В ряде случаев гибель плода бывает без выявления явных причин. По
различным статистическим данным, частота антенатальной гибели плода
даже в странах с высоким уровнем развития клинической медицины и
организации здравоохранения остается достаточно высокой и не
имеет тенденции к
снижению: в
Швеции – 3,6 на
1000 родов, в
Великобритании и США – 5 на
1000
родов В
России
данный
показатель
в
2018 г.
составил
5,6 на 1000
родов.
В случае признания
за плодом прав человека вопрос качества оказания медицинской помощи
(надлежащее/ненадлежащее) должен будет оцениваться в аспекте гибели
плода. При этом в большинстве случаев оно не может быть достоверно
оценено вследствие крайней сложности определения
причинно-следственной связи между действиями медицинского работника
и гибелью плода.
Наконец, признание за плодом прав человека декларирует защиту
интересов плода и ответственности за нее не только медработников, но
и беременных женщин. Это значит, что халатное отношение к своему
здоровью женщины во время беременности (неявка на плановый прием,
несоблюдение рекомендаций врача, и т.д.) будет являться основанием
для привлечения ее к административной или уголовной ответственности.

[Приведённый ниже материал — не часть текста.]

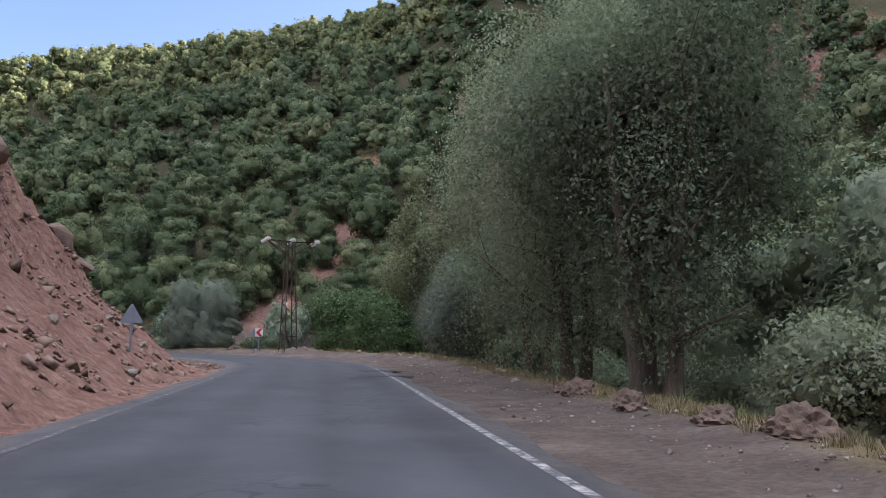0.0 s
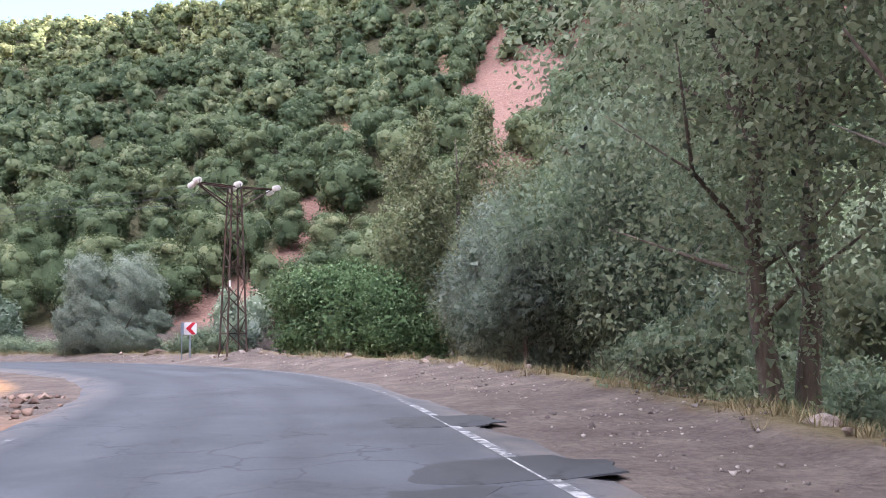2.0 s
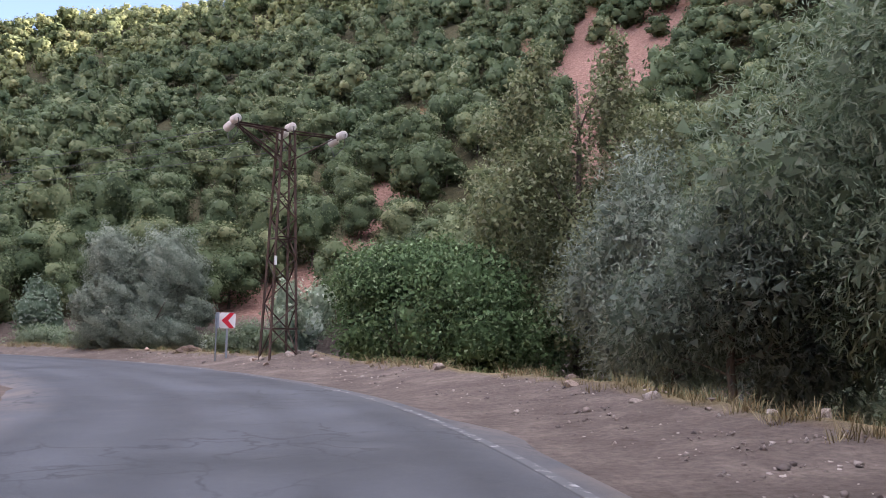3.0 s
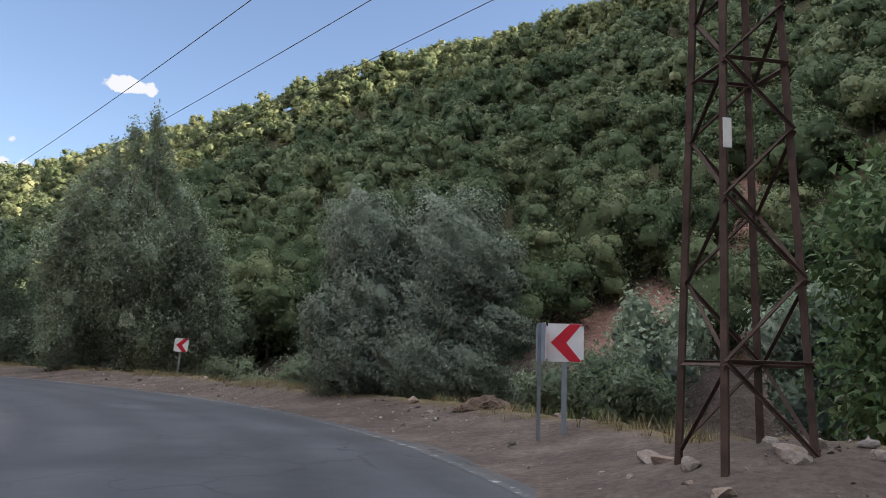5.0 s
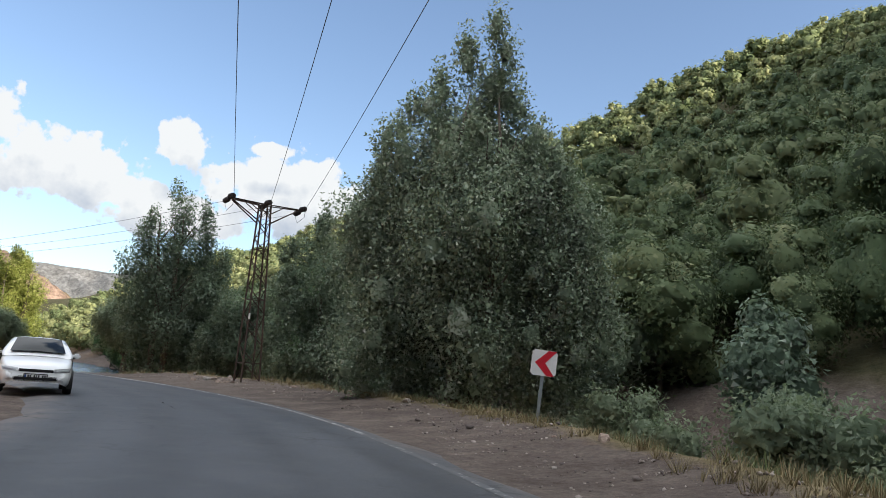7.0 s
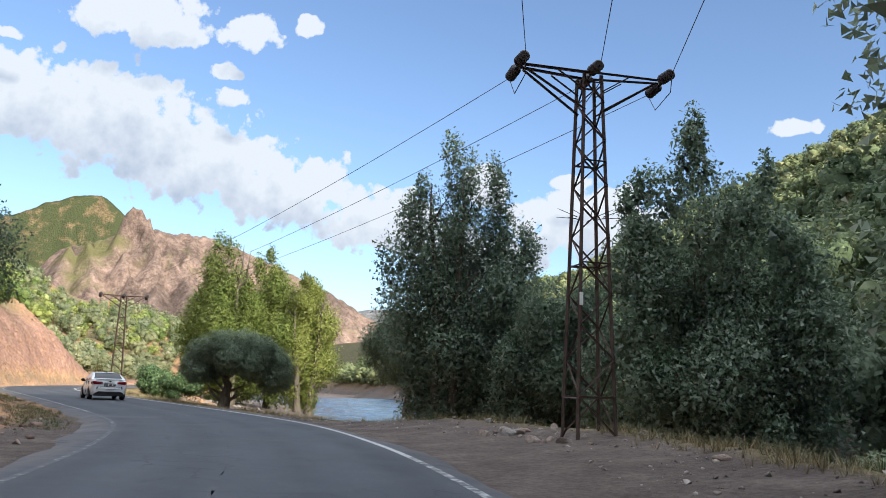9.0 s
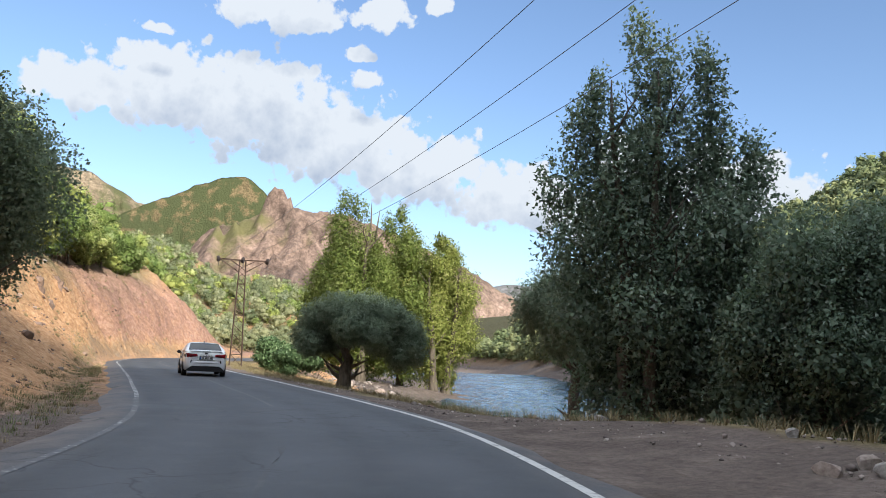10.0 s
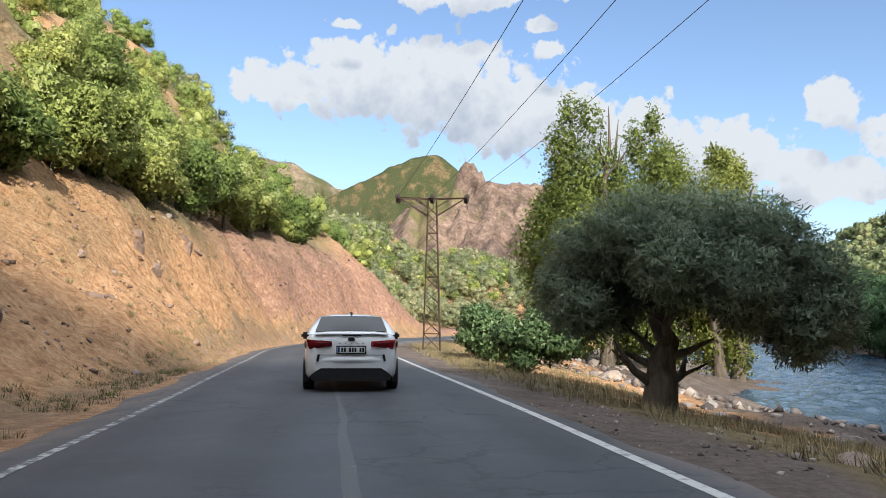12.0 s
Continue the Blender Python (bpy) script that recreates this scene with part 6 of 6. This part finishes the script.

При этом, по данным федерального статистического наблюдения, доля
таких женщин составляет примерно 20%, что в абсолютных числах
составляет примерно 300 000 женщин в год. То есть, примерно 1/3
миллиона беременных женщин в год будут привлекаться к различным
видам ответственности вследствие ненадлежащего отношения к
собственному здоровью.
Российское законодательство на сегодняшний день не знает подобного
рода прецедентов, однако можно привести примеры из американской
судебной практики. В 2004 г. в США 28-летней Мелиссе Энн Роуланд
было предъявлено обвинение в убийстве своего нерожденного ребенка,
так как она отказалась от операции кесарева сечения, которое ей было
показано в интересах плода.
Безусловно, развивающиеся репродуктивные технологии ставят свои
вызовы перед общественностью и государством. В свете последних
достижений медицины назрела необходимость пересмотра и внесения
изменений в действующее законодательство, определяющее права
нерожденных детей и их государственную защиту.